* [EXERCISE DESCRIPTION]
Only one span of the listing below is wanted: the lines from the one with "Continue the Blender" through the one with "3.48, -ARC / 2)", reproduced exactly, both ends kept.

--- --- ---

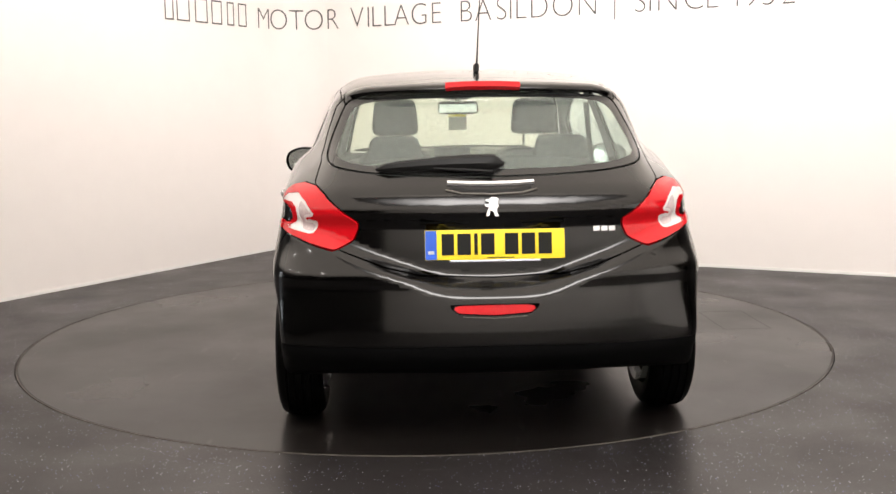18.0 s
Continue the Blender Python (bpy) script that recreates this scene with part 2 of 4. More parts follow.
skirting("baseboard", ARC / 2, 6.08 - back + ARC / 2)
skirting("baseboard", -ARC / 2, ARC / 2)
skirting("baseboard", back - ARC / 2 - 3.48, -ARC / 2)

R_DISC = 2.218
bm = turned([(R_DISC + 0.006, -0.05), (R_DISC + 0.006, 0.0), (3.2, 0.0), (6.0, 0.0), (16.0, 0.0), (16.0, -0.05), (R_DISC + 0.006, -0.05)], 128, "z")
tagged(new("floor", finish(bm, "floor", M_FLOOR, angle=0.3)), "dark grey rubber floor with pale and blue flecks", "floor", kind="structure")
tagged(new("floor_pit", finish(turned([(0.0, -0.06), (R_DISC + 0.3, -0.06)], 64, "z"), "floor_pit", M_GAP)), "dark pit under the turning platform", "floor", kind="structure")
bm = turned([(16.0, CEILING), (0.0, CEILING), (0.0, CEILING + 0.1), (16.0, CEILING + 0.1), (16.0, CEILING)], 48, "z")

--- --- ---

* [TASK SOLUTION]
Continue the Blender Python (bpy) script that recreates this scene with part 2 of 4. More parts follow.
skirting("baseboard", ARC / 2, 6.08 - back + ARC / 2)
skirting("baseboard", -ARC / 2, ARC / 2)
skirting("baseboard", back - ARC / 2 - 3.48, -ARC / 2)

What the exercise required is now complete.